Bemenra
Humble Prayer Partner
I have requested prayers on here many times and I say thank you to anyone and everyone who has brought my situation before the throne room of grace & mercy. I’ve been pleading with God to open a door back to ###. On July 28, I was offered a job teaching school and coaching basketball. I just knew everything else would flow into place but it did not. I could not get a vehicle and I do not have a place to live, I have a plane leaving today at 4:30 or so. I am so torn and last night I had so much anxiety in my body. I could literally land in ### and be homeless at 12:30 in the morning. I’ve contacted the homeless shelter and am prepared to live there and walk to the school until I can get a vehicle. I was prepared to live in a vehicle for one to three months, but there were so many issues like how long I’ve been at my job and did I have a house in ### that prevented me from getting a vehicle at the current time. I feel like I am in the boat, and Jesus is in the water motioning for me to come out of the boat.

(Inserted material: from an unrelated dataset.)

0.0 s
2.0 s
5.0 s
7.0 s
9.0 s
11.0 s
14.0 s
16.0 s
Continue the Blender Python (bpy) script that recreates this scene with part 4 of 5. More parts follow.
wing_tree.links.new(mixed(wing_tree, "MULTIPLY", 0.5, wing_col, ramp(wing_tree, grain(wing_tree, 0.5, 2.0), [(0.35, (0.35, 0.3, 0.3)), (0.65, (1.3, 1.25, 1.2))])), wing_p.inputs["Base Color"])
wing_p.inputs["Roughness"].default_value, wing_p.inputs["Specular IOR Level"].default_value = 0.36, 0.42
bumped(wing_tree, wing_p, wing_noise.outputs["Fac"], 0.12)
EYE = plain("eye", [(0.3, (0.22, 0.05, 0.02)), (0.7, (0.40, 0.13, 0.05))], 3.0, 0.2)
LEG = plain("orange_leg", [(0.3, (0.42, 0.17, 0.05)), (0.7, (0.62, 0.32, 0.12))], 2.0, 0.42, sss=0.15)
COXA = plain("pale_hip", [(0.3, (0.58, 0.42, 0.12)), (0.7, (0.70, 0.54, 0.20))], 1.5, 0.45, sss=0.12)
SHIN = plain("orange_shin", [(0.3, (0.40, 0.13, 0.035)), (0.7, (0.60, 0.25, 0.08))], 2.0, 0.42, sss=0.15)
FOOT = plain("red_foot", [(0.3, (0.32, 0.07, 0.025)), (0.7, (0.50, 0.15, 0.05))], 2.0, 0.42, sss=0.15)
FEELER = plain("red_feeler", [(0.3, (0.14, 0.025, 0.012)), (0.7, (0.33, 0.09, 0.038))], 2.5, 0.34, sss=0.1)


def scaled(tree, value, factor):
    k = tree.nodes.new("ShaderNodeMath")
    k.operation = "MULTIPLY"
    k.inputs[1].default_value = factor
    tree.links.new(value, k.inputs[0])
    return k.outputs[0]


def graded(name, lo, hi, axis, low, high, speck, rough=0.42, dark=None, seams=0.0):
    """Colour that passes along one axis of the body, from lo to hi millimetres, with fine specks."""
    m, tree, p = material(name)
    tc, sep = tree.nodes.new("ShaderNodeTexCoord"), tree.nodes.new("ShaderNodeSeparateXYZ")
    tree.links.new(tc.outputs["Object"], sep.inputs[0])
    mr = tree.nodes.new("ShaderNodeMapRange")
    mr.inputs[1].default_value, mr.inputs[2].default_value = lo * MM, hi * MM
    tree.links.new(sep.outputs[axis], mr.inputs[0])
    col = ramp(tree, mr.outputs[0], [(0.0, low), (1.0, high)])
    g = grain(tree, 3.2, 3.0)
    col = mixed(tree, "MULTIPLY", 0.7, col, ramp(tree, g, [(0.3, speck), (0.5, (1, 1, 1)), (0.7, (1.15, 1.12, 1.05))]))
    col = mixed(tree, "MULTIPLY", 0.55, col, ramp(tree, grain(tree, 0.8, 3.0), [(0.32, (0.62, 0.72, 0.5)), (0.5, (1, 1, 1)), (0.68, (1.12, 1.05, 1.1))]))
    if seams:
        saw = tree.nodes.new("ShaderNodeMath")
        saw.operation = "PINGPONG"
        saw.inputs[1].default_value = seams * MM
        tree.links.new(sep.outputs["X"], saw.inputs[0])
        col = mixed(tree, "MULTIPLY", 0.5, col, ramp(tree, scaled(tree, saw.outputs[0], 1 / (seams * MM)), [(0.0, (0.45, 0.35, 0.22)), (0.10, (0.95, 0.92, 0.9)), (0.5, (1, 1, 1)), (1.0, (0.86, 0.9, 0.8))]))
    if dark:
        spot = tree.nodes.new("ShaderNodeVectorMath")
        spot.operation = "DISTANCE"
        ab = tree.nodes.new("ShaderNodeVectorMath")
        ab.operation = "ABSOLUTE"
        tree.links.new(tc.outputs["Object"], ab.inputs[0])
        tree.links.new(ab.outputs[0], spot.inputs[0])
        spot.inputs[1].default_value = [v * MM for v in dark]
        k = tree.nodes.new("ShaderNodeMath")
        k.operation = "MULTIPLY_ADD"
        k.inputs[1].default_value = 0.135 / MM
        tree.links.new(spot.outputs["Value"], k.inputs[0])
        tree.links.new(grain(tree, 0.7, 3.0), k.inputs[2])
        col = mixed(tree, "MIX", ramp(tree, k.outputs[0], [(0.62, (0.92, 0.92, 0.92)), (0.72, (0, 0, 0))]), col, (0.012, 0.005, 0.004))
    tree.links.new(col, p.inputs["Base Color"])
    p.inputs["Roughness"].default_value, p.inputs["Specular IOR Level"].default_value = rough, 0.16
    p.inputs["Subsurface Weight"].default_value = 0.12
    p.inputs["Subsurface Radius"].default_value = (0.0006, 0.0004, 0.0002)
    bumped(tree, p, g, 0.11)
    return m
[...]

I feel like moving to ### with no vehicle and no home could be an act of faith. Every ounce of me wants to cancel my flight and go back to my dad’s house in ###. However, because of the prayers on this thread and others around the world, I suddenly feel the strength to finish packing and to make the flight I do not know what’s gonna happen at 12:15 AM. I love my wife and children deeply and I miss them terribly; it’s been almost 2 years. I hope that God is working to get me back to them. I can only imagine if my wife were to suddenly call me and want to reconcile when the plane landed, that would be incredible. People say God is all about timing, I can’t imagine better timing than that. I hope! Please continue to pray that God will guide me and leave me to everything that I need. Please continue to pray for my wife ### that she will soften her heart and make a way for reconciliation. Thank you.